October 4, 2014 / The Post and Courier / Source

Community groups and volunteers have rallied around the Charleston County School District in recent years to help the district’s lowest performing readers close the achievement gap.

Reading Partners is among the largest groups helping the district, with more than 800 volunteers serving 600 students in 12 of the county’s lowest performing, high poverty elementary schools.

The group started small in 2009 serving two schools as the Book Buddies program. It grew to serve 400 students in eight schools last year before joining the California-based Reading Partners organization, which offers a personalized, progressive curriculum for students.

“It was a grassroots movement that just took over,” said Kecia Greenho, executive director of the Charleston branch of Reading Partnerships. “It’s really been through word of mouth because people are passionate about Charleston County, and they want it to be a better place for everyone.”

Churches have also played a key role in offering extra reading help to students. More than 40 volunteers from First Baptist Church in downtown Charleston work with every third-grader at Memminger Elementary. In Mount Pleasant, a program started by Mount Pleasant Presbyterian and the Greater Goodwill AME Church in 2011 has grown from 57 students at one school to more than 160 students at five Mount Pleasant schools in what is now called the I-Beam mentor program. Volunteers from I-Beam will begin helping students at St. James-Santee Elementary in McClellanville in January.

Volunteer Shirley Hendrix worked with the same student at Jennie Moore Elementary for the past three years.
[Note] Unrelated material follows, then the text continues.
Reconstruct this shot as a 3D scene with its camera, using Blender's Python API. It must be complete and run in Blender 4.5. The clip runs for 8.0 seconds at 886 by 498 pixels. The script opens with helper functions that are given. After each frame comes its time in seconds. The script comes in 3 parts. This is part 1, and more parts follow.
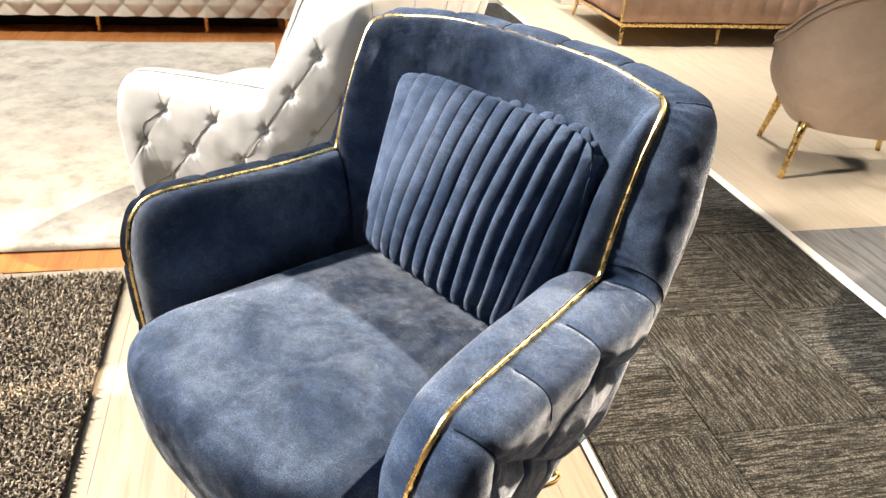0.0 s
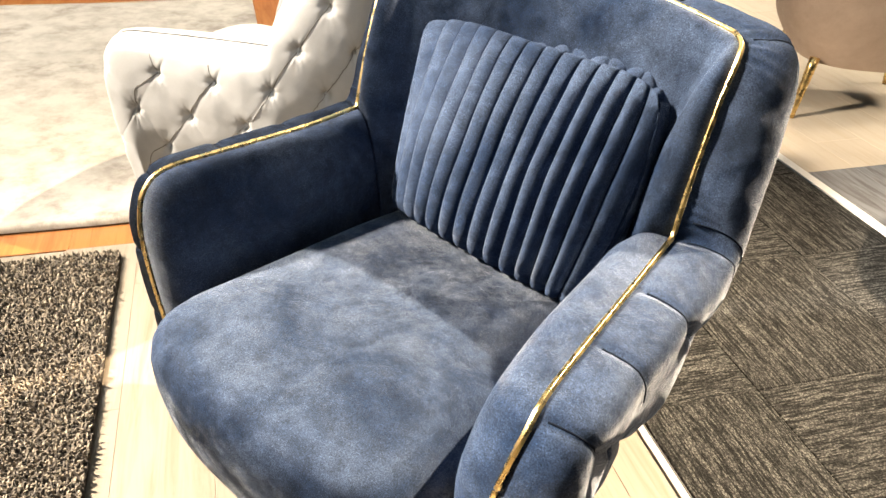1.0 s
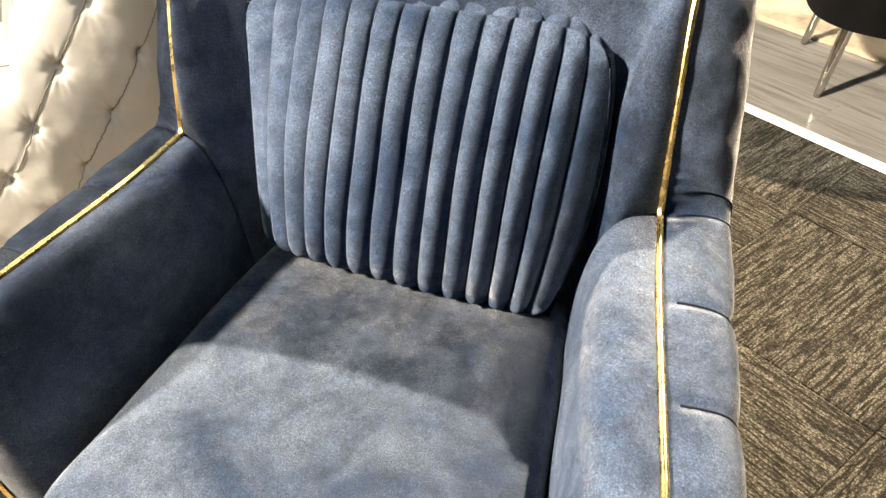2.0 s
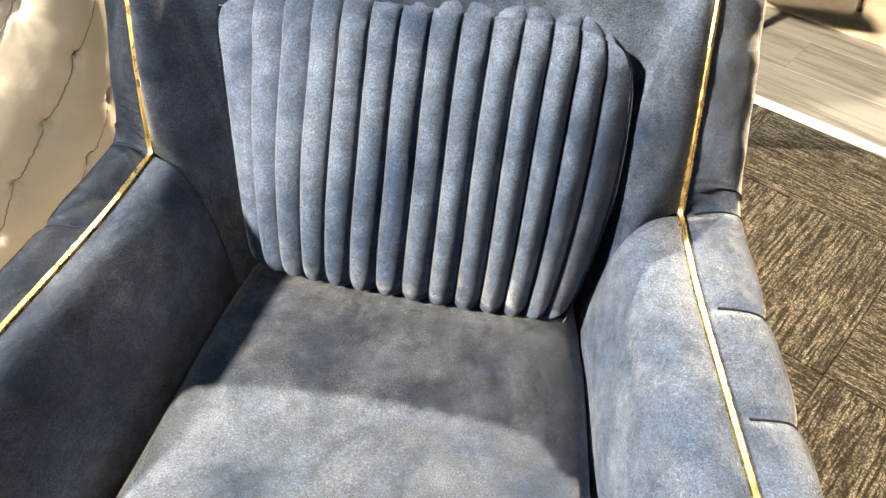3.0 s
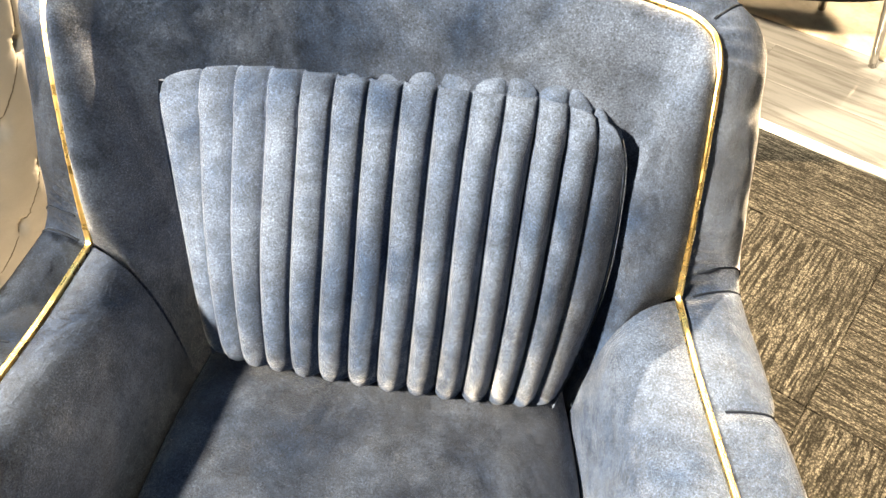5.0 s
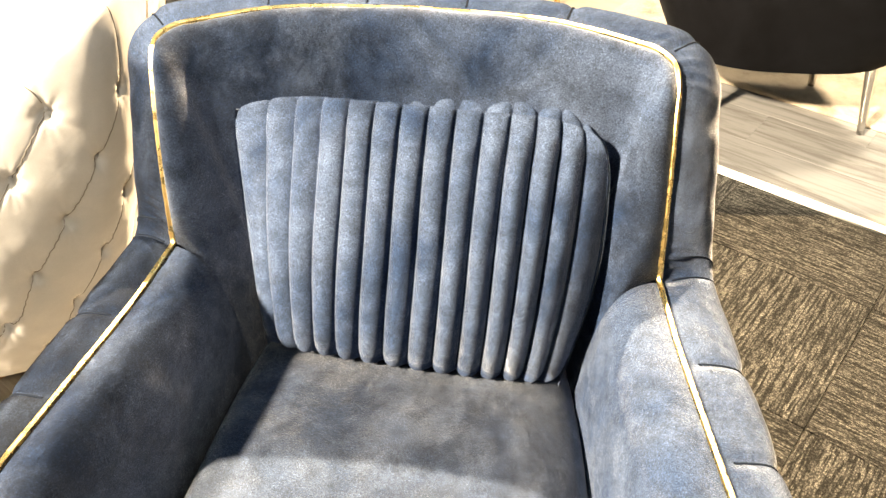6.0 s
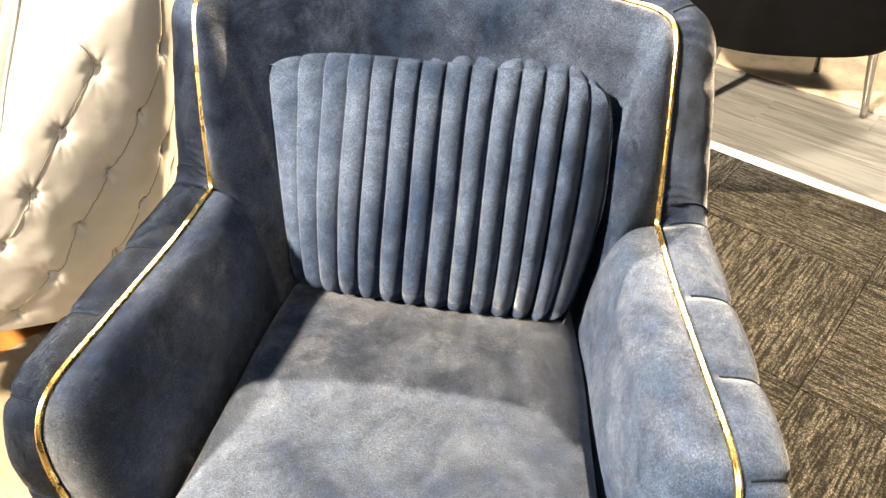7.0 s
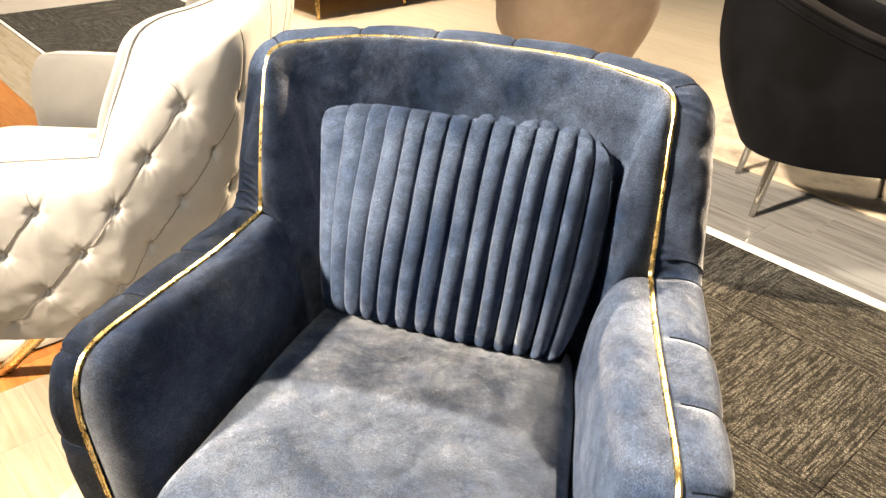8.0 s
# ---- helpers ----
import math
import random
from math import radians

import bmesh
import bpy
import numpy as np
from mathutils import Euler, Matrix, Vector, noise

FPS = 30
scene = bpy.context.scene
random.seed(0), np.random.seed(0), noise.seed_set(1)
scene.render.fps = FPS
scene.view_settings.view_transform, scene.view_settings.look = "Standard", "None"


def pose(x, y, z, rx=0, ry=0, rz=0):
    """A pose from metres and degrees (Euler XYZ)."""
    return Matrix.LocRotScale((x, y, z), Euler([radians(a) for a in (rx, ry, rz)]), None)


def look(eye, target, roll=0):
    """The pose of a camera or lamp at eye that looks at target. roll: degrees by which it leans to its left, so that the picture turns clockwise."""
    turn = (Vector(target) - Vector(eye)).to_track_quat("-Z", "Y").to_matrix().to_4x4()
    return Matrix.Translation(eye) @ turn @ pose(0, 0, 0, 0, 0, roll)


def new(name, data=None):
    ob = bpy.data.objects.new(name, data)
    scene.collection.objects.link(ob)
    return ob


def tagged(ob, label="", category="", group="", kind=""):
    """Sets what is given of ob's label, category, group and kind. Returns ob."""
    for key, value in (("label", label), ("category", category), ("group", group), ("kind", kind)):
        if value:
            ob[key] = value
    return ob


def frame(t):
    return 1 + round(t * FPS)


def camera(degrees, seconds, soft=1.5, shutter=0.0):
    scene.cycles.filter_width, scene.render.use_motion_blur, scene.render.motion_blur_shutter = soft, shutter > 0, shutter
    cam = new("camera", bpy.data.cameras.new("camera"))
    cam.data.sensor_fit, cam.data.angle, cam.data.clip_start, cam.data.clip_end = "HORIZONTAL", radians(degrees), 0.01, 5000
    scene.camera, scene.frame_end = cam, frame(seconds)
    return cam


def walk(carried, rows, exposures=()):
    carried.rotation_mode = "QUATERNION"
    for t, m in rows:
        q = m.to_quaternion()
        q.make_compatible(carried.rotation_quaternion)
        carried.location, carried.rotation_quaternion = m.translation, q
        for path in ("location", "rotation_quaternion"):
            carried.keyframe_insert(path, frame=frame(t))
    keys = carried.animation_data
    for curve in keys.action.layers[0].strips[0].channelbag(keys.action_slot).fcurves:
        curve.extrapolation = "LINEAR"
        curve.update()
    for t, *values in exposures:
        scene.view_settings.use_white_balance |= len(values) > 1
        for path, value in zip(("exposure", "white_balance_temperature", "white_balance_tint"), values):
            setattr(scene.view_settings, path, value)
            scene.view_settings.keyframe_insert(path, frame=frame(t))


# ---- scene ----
cam = camera(60.7, 8.0)
PATH = [
    (0, (0.021, -0.009, 1.182), (-1.137, 1.288, 0.194), 4.1),
    (0.5, (-0.009, -0.032, 1.172), (-1.083, 1.333, 0.181), 5.2),
    (1, (-0.124, -0.001, 1.139), (-1.194, 1.29, 0.05), 2.4),
    (1.5, (-0.309, 0.089, 1.128), (-1.229, 1.372, -0.1), -3.0),
    (2, (-0.444, 0.157, 1.131), (-0.949, 1.596, -0.163), -2.2),
    (2.2, (-0.499, 0.167, 1.155), (-0.879, 1.639, -0.145), -3.4),
    (3.3, (-0.624, 0.243, 1.174), (-0.744, 1.611, -0.28), 2.8),
    (3.5, (-0.629, 0.285, 1.178), (-0.72, 1.632, -0.298), 3.2),
    (4, (-0.636, 0.367, 1.182), (-0.699, 1.675, -0.329), 4.3),
    (4.5, (-0.65, 0.376, 1.188), (-0.697, 1.708, -0.304), 3.7),
    (5.8, (-0.636, 0.18, 1.219), (-0.764, 1.684, -0.093), 0.6),
    (6, (-0.63, 0.139, 1.224), (-0.774, 1.684, -0.038), 0.5),
    (6.5, (-0.629, 0.068, 1.229), (-0.787, 1.667, 0.038), 0.6),
    (7, (-0.625, 0.03, 1.222), (-0.796, 1.568, -0.045), 0.5),
    (7.5, (-0.625, 0.012, 1.187), (-0.803, 1.505, -0.132), 2.4),
    (8, (-0.499, -0.105, 1.192), (-0.918, 1.563, 0.171), 1.9),
]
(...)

The experience, Hendrix said, was just as much about building a relationship with the child as it was about helping him improve his reading.

“It’s not only about the reading,” she said. “It’s the relationship. This is the sort of thing that says we think you’re important to our community, and we want to be with you to help you with whatever you need.”

A similar passion took hold in North Charleston where the Liberty Hill Improvement Council launched an after-school literacy program in 2011 for elementary school students in the neighborhood that runs along East Montague Avenue. That group started with 20 students from Hursey Elementary and has since grown to 75 students from five elementary schools. High school students from Academic Magnet High School and the School of the Arts work as volunteers with the younger students every afternoon Monday through Thursday at the Felix Pinckney Community Center.

As president of the Liberty Hill Improvement Council, Robert Fludd, who runs the literacy program, said he charged his community to help close the literacy gap among students in that neighborhood.

“I told them we owe it to the young people in the community to do something about that because I saw that’s the only way we’re going to sustain the community,” he said.

All indications are the program is working, Fludd said, with schools reporting students from the program are showing growth in their reading scores on the Measure of Academic Progress, or MAP, test. But the real reward, Fludd said, is the excitement of the children when they succeed.

“Just to see that glow in their eyes when they accomplish a task or just get it right and they say ‘Mr. Fludd look, look see what I’ve done today.’ Just to see that happiness, that’s the reward for me,” he said.